Doesn't the Intel GPU operate exclusively via the regular shared system RAM?
So, writing to the framebuffer is just a case of writing to the physical RAM you've indicated to the GPU to pull the framebuffer contents from. As I understand it, BAR2 indicates the physical memory address of this shared framebuffer RAM, but I've not poked it. I'm still mostly QEMU based at the moment.
The performance (or lack thereof) in the Intel GPU will be a function of the GPU itself. AMD are probably just better at GPUs than Intel.
thewrongchristian wrote:
So, writing to the framebuffer is just a case of writing to the physical RAM you've indicated to the GPU to pull the framebuffer contents from. As I understand it, BAR2 indicates the physical memory address of this shared framebuffer RAM, but I've not poked it. I'm still mostly QEMU based at the moment.
No, when you read or write to a BAR area you will create PCIe requests to the GPU which it needs to serve in real time. It will typically map some of it's local RAM to the BAR, and then it is the respnosibility of the GPU to route between those. If you do a quick, pipe-lined solution, this could indeed end up as highly inefficient. I know because I have implemented BARs myself, and I decided I needed to do bus mastering requests to main memory to achieve the throughput I wanted. If I let the CPU read the BAR, it's too slow, but when the PCIe card uses bus-mastering, I can read it from main memory very fast.

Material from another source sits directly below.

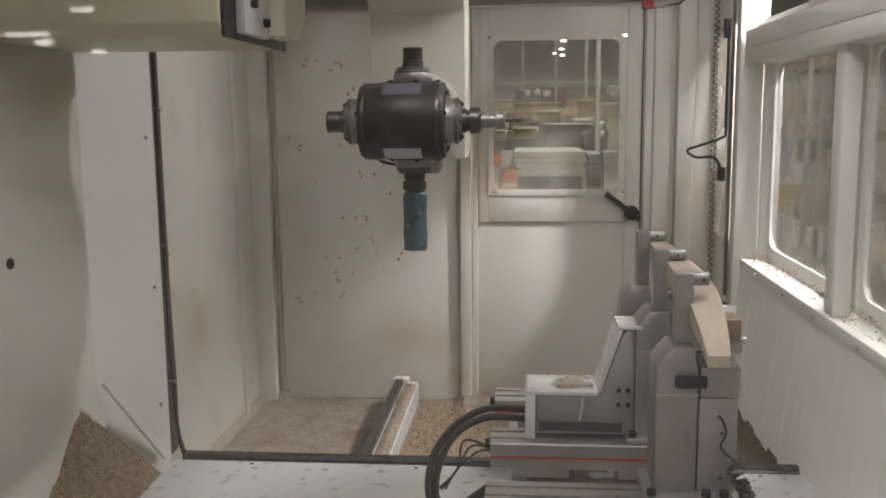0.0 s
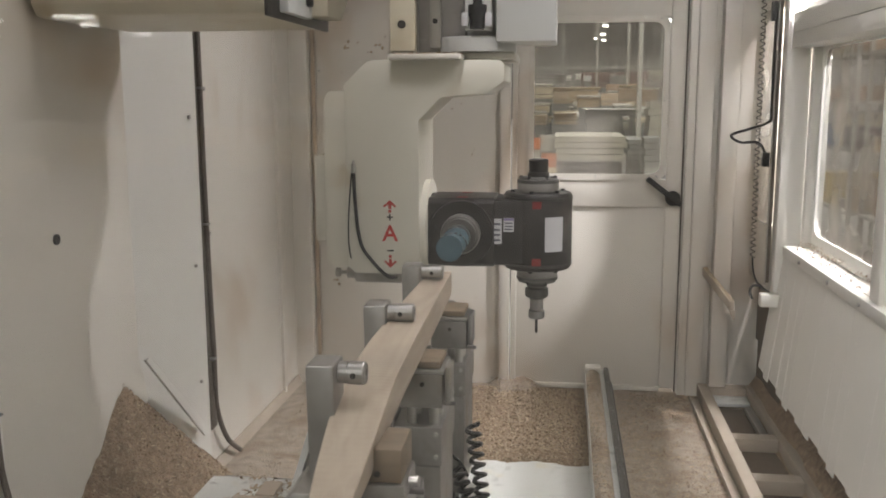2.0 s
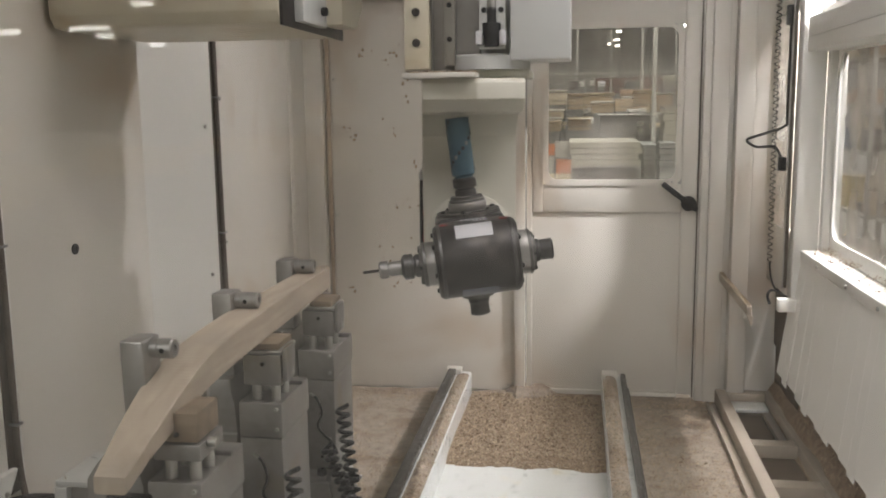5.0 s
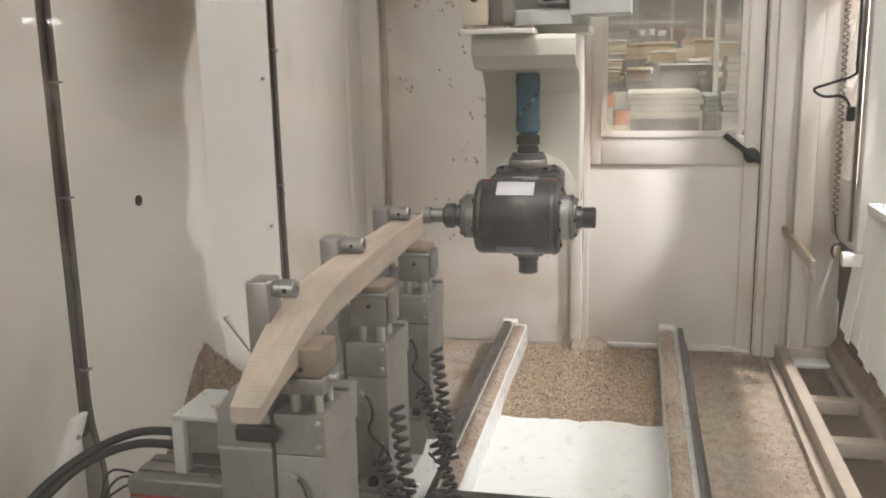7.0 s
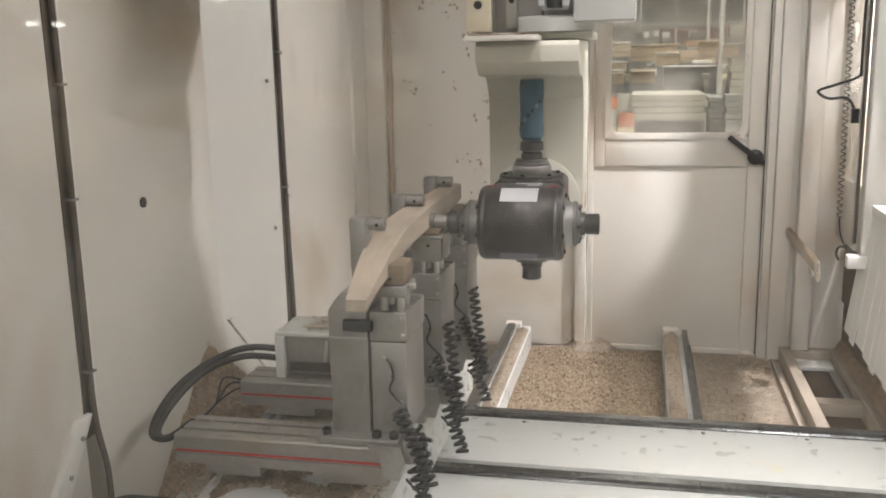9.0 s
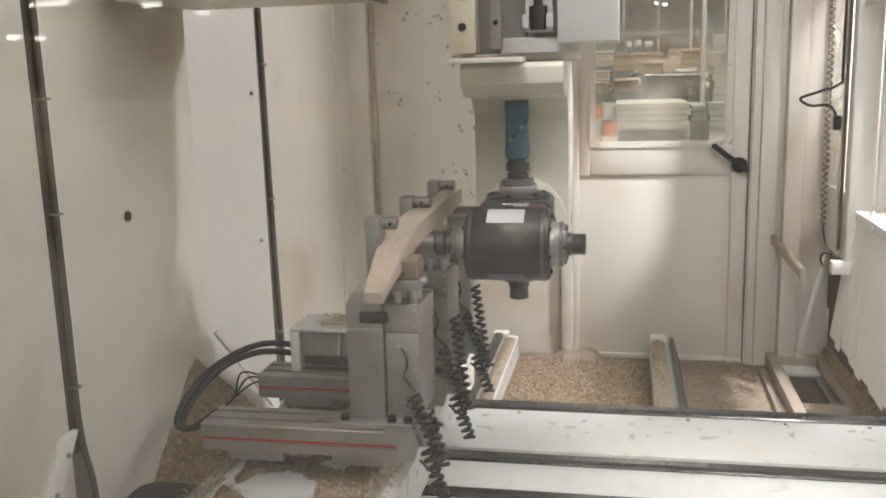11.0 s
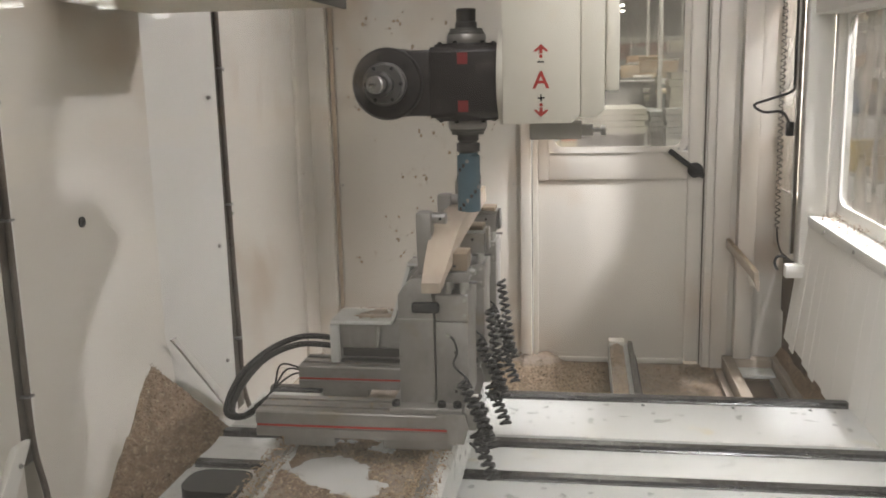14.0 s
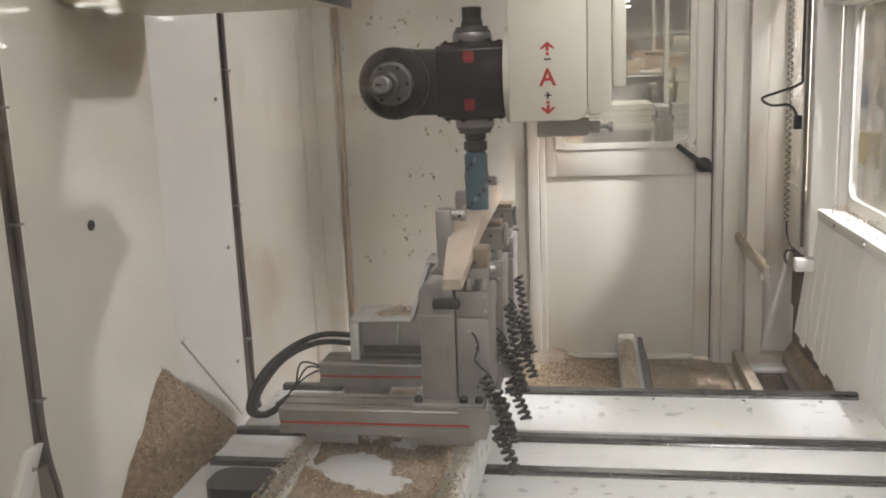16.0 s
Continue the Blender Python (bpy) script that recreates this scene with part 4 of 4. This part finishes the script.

thewrongchristian wrote:Doesn't the Intel GPU operate exclusively via the regular shared system RAM?
Yes. Recent ones participate in the cache coherency protocol, too.
thewrongchristian wrote:As I understand it, BAR2 indicates the physical memory address of this shared framebuffer RAM, but I've not poked it.
BAR2 provides a window into the GPU's view of RAM according to the GPU's page tables. On a recent GPU with coherent shared memory, I would expect it to be slower than directly accessing the memory from the CPU's view.